- Born: Brooklyn, New York, U.S.
- Modeling information
- Agency: Mannequin

Academic work
- Institutions: Fashion Institute of Technology; LIM College; Pratt Institute;

= Renee Hunter =

American model

Renee Hunter is a model, fashion director, and professor. She is an enrolled member of the Shinnecock Indian Nation.

==Early life==
Hunter was born in Brooklyn, grew up in Queens, and summered in Southampton, NY on the Shinnecock Reservation with her family.

==Career==
===Modeling===
Hunter was scouted by modeling agency Mannequin, a New York agency run by Gillis MacGill, while attending the CFDA Fashion Awards. Hunter worked as a model in New York City in the 1960s and 70s through the Mannequin model agency. She appeared in the pages of Vogue (magazine) and Women's Wear Daily, and was one of three Black models working in New York at the time. She walked runways for Donald Brooks, Chester Weinberg, and worked as a fitting model for Jacques Tiffeau. In February 1968, Hunter walked the catwalk and modeled outside the White House for the first White House Fashion Show, organized by the first lady of the United States, Lady Bird Johnson.

===Business===
In the 1970s and 80s, Hunter worked at Saks Fifth Avenue as a European fashion buyer and Bloomingdales as a Fashion Director. In 1986 Hunter founded the consulting firm Sequoyah Fashion Planning, taking on clients for merchandising, marketing and sales.
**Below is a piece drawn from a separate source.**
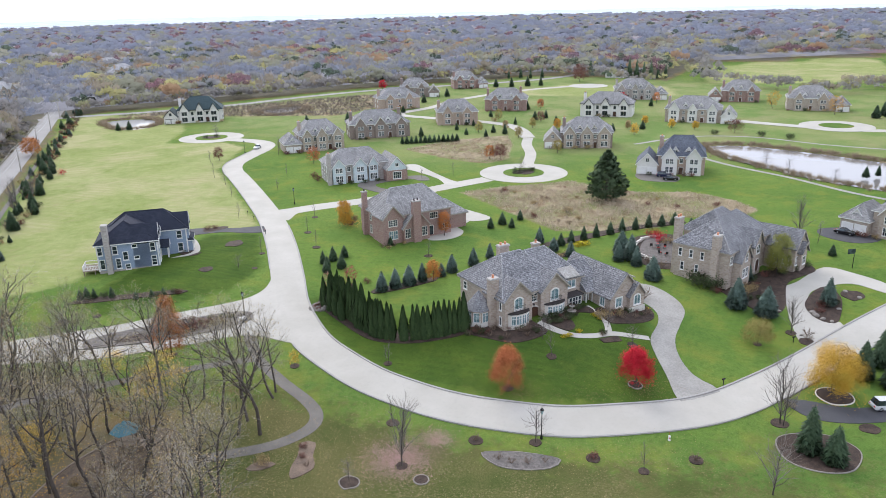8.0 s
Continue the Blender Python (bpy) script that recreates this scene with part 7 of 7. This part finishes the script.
# rough grass: prairie tufts and reeds round the ponds
def tufts(name, label, pts, seed, hgt, mat, blades=5, wide=0.16):
    r = np.random.RandomState(seed)
    p = np.repeat(np.asarray(pts), blades, axis=0)
    n = len(p)
    p = p + r.normal(size=(n, 2)) * 0.35
    z = height(p[:, 0], p[:, 1]) - 0.05
    a = r.rand(n) * 6.283
    h = hgt * (0.5 + 0.8 * r.rand(n))
    w = wide * (0.6 + 0.8 * r.rand(n))
    lean = r.normal(size=(n, 2)) * 0.7 * h[:, None]
    v = np.stack([np.c_[p[:, 0] - np.cos(a) * w, p[:, 1] - np.sin(a) * w, z], np.c_[p[:, 0] + np.cos(a) * w, p[:, 1] + np.sin(a) * w, z], np.c_[p + lean, z + h]], 1).reshape(-1, 3)
    thing(name, label, "rough grass", kind="stuff", data=big_mesh(name, v, np.arange(3 * n).reshape(-1, 3), mat))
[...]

With this experience she was often featured in the press providing fashion tips and business insights to readers.

===Academia===
Hunter has long held a strong philosophy of sharing her knowledge and experience with students. Since 2014, Hunter has worked as an adjunct professor at the
Fashion Institute of Technology and with LIM College.
 She also worked as a design critic at the Pratt Institute, which for several years gave an annual student award in her name.

===Philanthropy===
Hunter has been a board member of the Shinnecock Nation American Indian Community House multiple times.

===Author===
In 2006, Hunter collaborated with author Michael McCollom as the Creative Director on McCollom's book, The Way We Wore: Black Style Then. The book was featured in the New York Times T (magazine) in 2006 and the Metropolitan Museum of Art. McCollom would go on to co-curate an exhibition at the Museum of the City of New York titled Black Style Now that relied on this material.